Once again, we have a race report in which I am not actually racing. Hopefully this will not be too common of an occurance.
On Saturday afternoon, I volunteered to help with packet pick-up for the Pumpkin Dash. If you're a runner and have never volunteered for a race, then you should. It's definitely good running karma, and it's really a lot of fun. I basically hung out for a couple hours at my running club's offices, gave people bibs and t-shirts, took some money, and talked about running with friends. What's not to like? Plus I got one of the race t-shirts for my troubles, and it's really cool: a long-sleeved technical shirt with cool pumpkins and scarecrows on it! I have to admit, the fact that I'd be scoring a long-sleeved technical shirt was about 20% of why I wanted to volunteer! After my shift ended, I went next door to the running store and got a pair of inserts for my shoes, as recommended by my orthopedist. They are lovely and cushy.

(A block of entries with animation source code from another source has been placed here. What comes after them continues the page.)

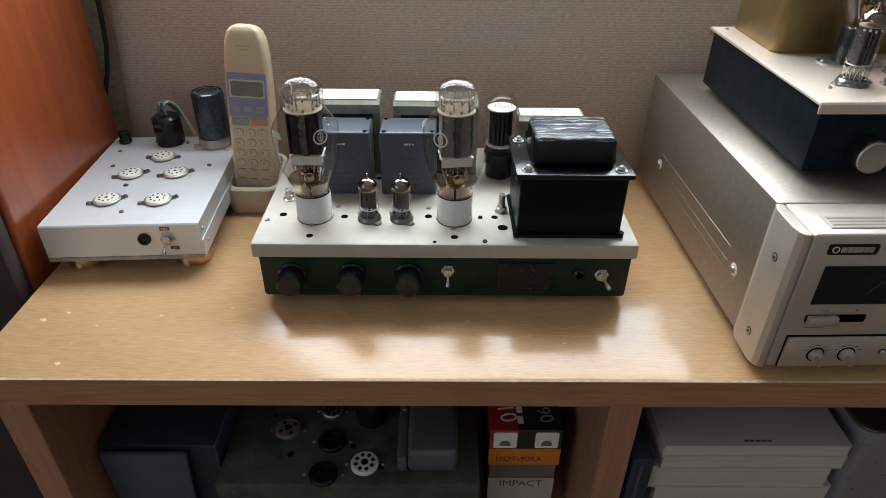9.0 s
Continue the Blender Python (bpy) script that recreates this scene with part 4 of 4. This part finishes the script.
fu = thing("fuse_holder", "small black screw-cap fuse holder", "fuse holder", pose(-0.3685, 0.2335, T + 0.053))
part("collar", cyl(0.0072, 0, 0.004, 24, 0.0008), "bakelite", fu)
part("cap", prism([(r * math.cos(a), r * math.sin(a)) for a, r in [(2 * math.pi * k / 24, 0.0055 if k % 2 else 0.0050) for k in range(24)]], 0.004, 0.0135, bev=0.0006, seg=1), "bakelite", fu)

# ---------------------------------------------------------------- cordless telephone
PHX, PHY = -0.2100, 0.196
cr = thing("phone_cradle", "ivory plastic charging cradle of a cordless telephone", "phone cradle", pose(PHX, PHY, T))
bm = bmesh.new()
rings = []
for z, w, y0, y1, r in ((0.0, 0.027, -0.033, 0.034, 0.012), (0.002, 0.0285, -0.0345, 0.035, 0.013), (0.016, 0.0305, -0.036, 0.036, 0.014), (0.0285, 0.0300, -0.0345, 0.036, 0.014), (0.0305, 0.0285, -0.0325, 0.034, 0.013), (0.0300, 0.0255, -0.0275, 0.030, 0.011), (0.012, 0.0235, -0.0255, 0.026, 0.010)):
    back = 0.012 if z > 0.02 else 0.0
    rings.append([bm.verts.new((x, y, z + back * max(0, (y - y0) / (y1 - y0)) * (z / 0.03))) for x, y in rounded(-w, w, y0, y1, r, 6)])
for a, b in zip(rings, rings[1:]):
    for i in range(len(a)):
        bm.faces.new((a[i], a[(i + 1) % len(a)], b[(i + 1) % len(a)], b[i]))
bm.faces.new(rings[0][::-1])
bm.faces.new(rings[-1])
part("shell", bm, "beige_base", cr, "ivory plastic shell")

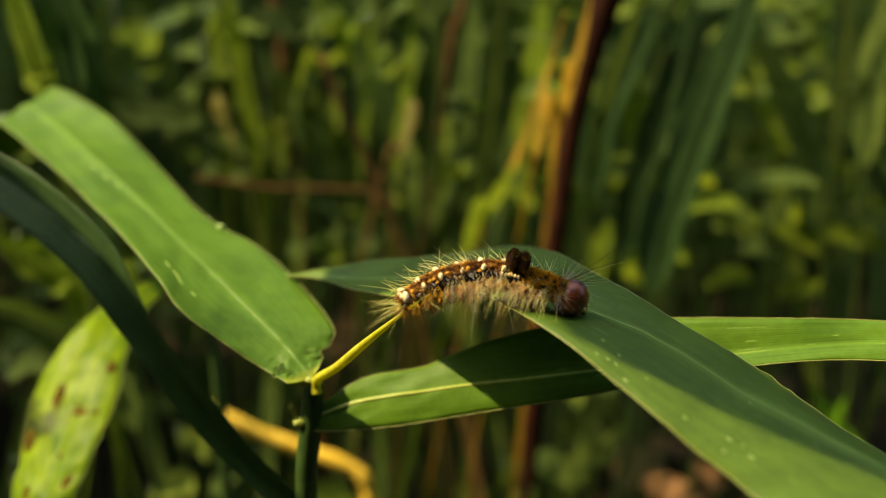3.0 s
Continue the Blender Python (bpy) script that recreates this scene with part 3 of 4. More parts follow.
def hairs(bm, root, way, count, spread, length, thick=0.035, bow=0.25, area=0.25, even=False):
    """Tapered curved bristles in mm that fan out from a root about a way; bow: how far their tips fall."""
    root, way = Vector(root), Vector(way).normalized()
    for _ in range(count):
        d = (way + Vector([tuft_rng.gauss(0, spread) for _ in range(3)])).normalized()
        size = length * (tuft_rng.uniform(0.93, 1.03) if even else tuft_rng.uniform(0.55, 1.1))
        at = root + Vector([tuft_rng.gauss(0, area) for _ in range(3)])
        fall = Vector((tuft_rng.gauss(0, 0.17), tuft_rng.gauss(0, 0.17), -bow * tuft_rng.uniform(0.3, 1.2)))
        side = d.orthogonal().normalized()
        up = d.cross(side)
        rings = []
        for f, w in ((0, 1), (0.45, 0.85), (0.8, 0.55), (1, 0.12)):
            p = at + d * size * f + fall * size * f * f
            rings.append([bm.verts.new((p + thick * w * (math.cos(a) * side + math.sin(a) * up)) * 0.001) for a in (0, 2.094, 4.189)])
        for r, q in zip(rings, rings[1:]):
            for j in range(3):
                bm.faces.new((r[j], r[(j + 1) % 3], q[(j + 1) % 3], q[j]))


def tuft(parent, material, specs, name="hair_tuft", label=""):
    bm = bmesh.new()
    for spec in specs:
        hairs(bm, *spec[:2], **spec[2])
    return part(name, bm, material, parent, label)


def ring_body(radius, half, flat=0.95, lumps=0.06):
    """One ring of the body: a rounded drum along y with a lumpy skin, in mm."""
    bm = bmesh.new()
    rows = []
    for i in range(11):
        y = -half + 2 * half * i / 10
        r = radius * max(0.02, 1 - abs(y / half) ** 3.2) ** 0.5
        row = []
        for j in range(22):
            a = 2 * math.pi * j / 22
            k = r * (1 + lumps * noise.noise(Vector((math.cos(a) * 2, y * 1.5, math.sin(a) * 2 + radius * 9))))
            row.append(bm.verts.new((k * math.cos(a) * 0.001, y * 0.001, k * math.sin(a) * flat * 0.001)))
        rows.append(row)
    for r, q in zip(rows, rows[1:]):
        for j in range(22):
            bm.faces.new((r[j], q[j], q[(j + 1) % 22], r[(j + 1) % 22]))
    bm.faces.new(rows[0]), bm.faces.new(rows[-1][::-1])
    return bm


def knob(parent, name, material, at, radii, label=""):
    bm = bmesh.new()
    ball(bm, [v * 0.001 for v in at], [v * 0.001 for v in radii], 6, 9)
    return part(name, bm, material, parent, label)


def limb(parent, name, material, path, radii):
    bm = bmesh.new()
    tube(bm, [Vector(p) * 0.001 for p in path], [r * 0.001 for r in radii], 7)
    return part(name, bm, material, parent)


def about(angle, radius):
    """A place on the ring's skin: degrees from the middle of the back, to its right."""
    a = radians(angle)
    return Vector((math.sin(a) * radius, 0, math.cos(a) * radius * 0.95))


def skin_line(bm, radius, start, end, y, thick):
    """A fine raised line that runs down the ring's skin from one angle to another, in mm."""
    path = [(about(start + (end - start) * i / 5, radius + 0.03) + Vector((0, y + 0.05 * i, 0))) * 0.001 for i in range(6)]
    tube(bm, path, [thick * 0.001 * w for w in (0.4, 1, 1, 0.9, 0.7, 0.3)], 5)


def ivory_tuft(seg, at, out, size):
    """A drop-shaped wart of packed ivory scales that points backwards."""
    bm = bmesh.new()
    at, out = Vector(at), Vector(out).normalized()
    turn = (out + Vector((0, -0.3, 0))).to_track_quat("Z", "Y").to_matrix()
    ball(bm, at * 0.001, [v * 0.001 for v in (size * 0.78, size * 1.40, size * 0.95)], 7, 10, turn)
    for v in bm.verts:
        v.co += Vector([0.00012 * size * noise.noise(v.co * 4000 + Vector((q, at.y, 0))) for q in (0, 7, 15)])
    for _ in range(18):
        d = (out + Vector([tuft_rng.gauss(0, 0.45) for _ in range(3)]) + Vector((0, -0.5, 0))).normalized()
        hairs(bm, at + d * size * 0.55, d, 1, 0.1, size * 0.60, 0.075, 0.0, 0.05, True)
    return part("ivory_tuft", bm, KNOB_WHITE, seg, "ivory white tuft of scales")


# rings that carry a pair of ivory tufts, and how far ahead of the ring's middle they stand, in mm
TUFTS = {0: -0.3, 1: 0.5, 3: -0.7, 4: 0.1, 6: -0.8, 7: -0.1}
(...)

Sunday morning, Steve decided at the last minute to run the 4K race (there was also an 8K), so the boys and I got dressed and headed out. The race was held at Credit Island Park, and I was immediately bombarded with sense memories of cross country races that I ran there in high school. There was a picnic shelter that I specifically remember standing by while my teammates and I cheered on the boys' team. It's a really pretty place on the Mississippi River, and it was a perfect fall day - great for running!

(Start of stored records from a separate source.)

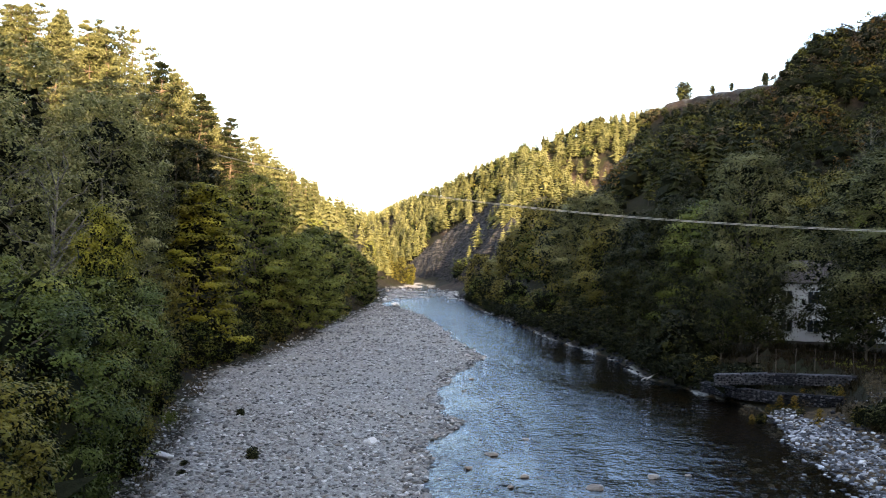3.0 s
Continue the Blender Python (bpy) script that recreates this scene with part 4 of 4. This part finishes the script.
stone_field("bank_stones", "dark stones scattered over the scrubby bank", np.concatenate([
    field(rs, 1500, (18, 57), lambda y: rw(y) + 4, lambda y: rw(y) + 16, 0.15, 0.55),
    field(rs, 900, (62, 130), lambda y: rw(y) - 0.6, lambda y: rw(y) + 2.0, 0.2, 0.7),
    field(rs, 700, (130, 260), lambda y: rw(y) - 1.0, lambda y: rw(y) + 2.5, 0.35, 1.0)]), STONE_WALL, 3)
stone_field("upstream_stones", "stones of the shallow upstream bend", field(rs, 1100, (205, 330), lambda y: lw(y) - 4, lambda y: rw(y), 0.4, 1.2), STONES, 4)


def boulder(x, y, size, material, label, k, sink=0.18, group="single stones", z=None, flat=1.0):
    v, f = BOULDERS[k % len(BOULDERS)]
    me = mesh_of("stone", v * size, f, material)
    ob = new("stone", me)
    z = max(ground_at(x, y), -0.05) if z is None else z
    ob.matrix_basis = pose(x, y, z + (0.31 - sink) * size * flat, random.uniform(-7, 7), random.uniform(-7, 7), random.uniform(0, 360)) @ Matrix.Diagonal((1, 1, flat, 1))
    return tagged(ob, label, "stone", group)


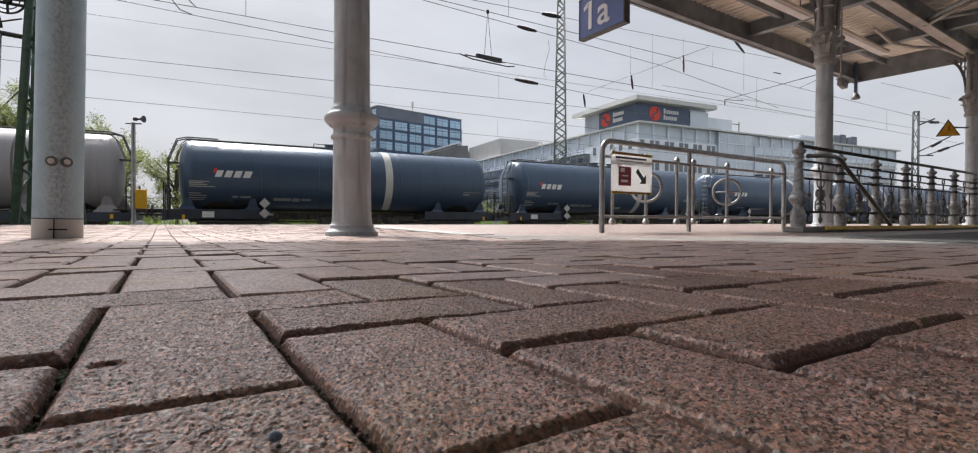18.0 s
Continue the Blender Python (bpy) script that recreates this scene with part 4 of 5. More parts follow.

Steve headed to the starting line, and Jack and I walked about 3/4 of a mile away so we could find a spot to cheer for the runners that was away from everybody else. Steve almost missed us - he had his iPod on and wasn't expecting his cheerleaders to be in a spot so early in the race.
After we cheered for all of the runners, then all of the walkers, we moved to a spot near the finish line. We got to see the 8K leaders cruising past the 4K finish line, then started clapping for the 4K finishers. When Steve approached, I held up Jack and the two of us started yelling for him. Steve gestured for Jack to join him, and they crossed the pumpkin-lined finish together. Steve did very well, beating his goal of 10 minute miles.

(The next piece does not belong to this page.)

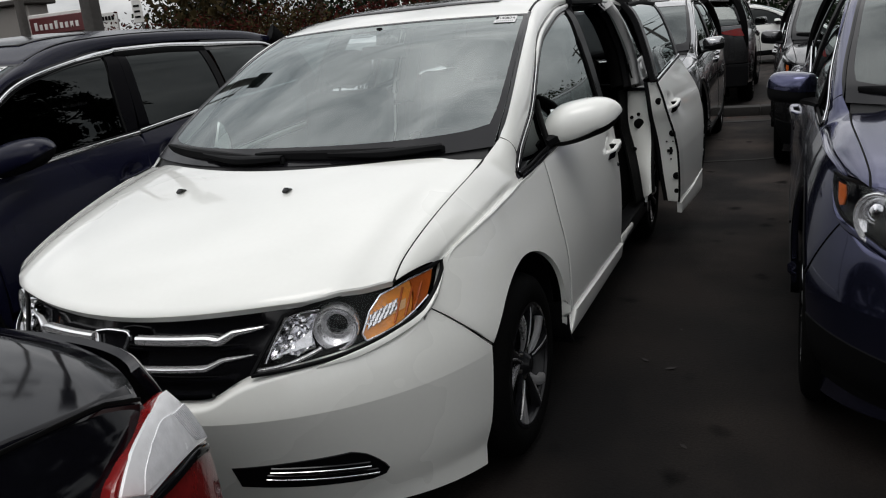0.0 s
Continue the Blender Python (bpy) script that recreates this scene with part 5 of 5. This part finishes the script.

Half an hour later, it was time for Jack to run the kids' race. Costumes were encouraged, and really, it doesn't take much to encourage Jack to wear a costume. In fact, he has so many that it's nice to have the opportunity to rock out more costumes than just the one worn trick-or-treating. For the race, he selected his Venom costume. People got a kick out of it because it has built-in muscles and Jack looked totally ripped.
Steve and I walked Jack to the starting line and showed him the cone that was the turnaround point. After some good luck hugs, we went to the sidelines to watch him. As always, I absolutely love watching Jack run. He has a look of pure joy as he races along, one that I always try to bring to mind when I'm struggling with a tough run myself. Jack ran great, smiling all the way, then happily collecting his finisher's medal, adorned with pumpkins.
That night, I decided it was time to attempt some running of my own. I set my Garmin (praise be thy name) to beep at me every five minutes. The plan was to walk five, then slowly run five - and to stay on the grass as much as possible - for 20 minutes.
How'd it go? Results inconclusive. The biggest thing is that running didn't feel quite natural. It was like I had a weight on my left leg and my stride never felt quite right. In retrospect, it wasn't the best day to try running again. I was on my feet all day in ballet flats, so my feet were tired before I started. I'm going to try the five-five 20 minute test again tonight, after a relaxing day of sitting at my desk. Right now, I'm not optimistic, but I want to try so I can really see what I'm up against. Wish me luck!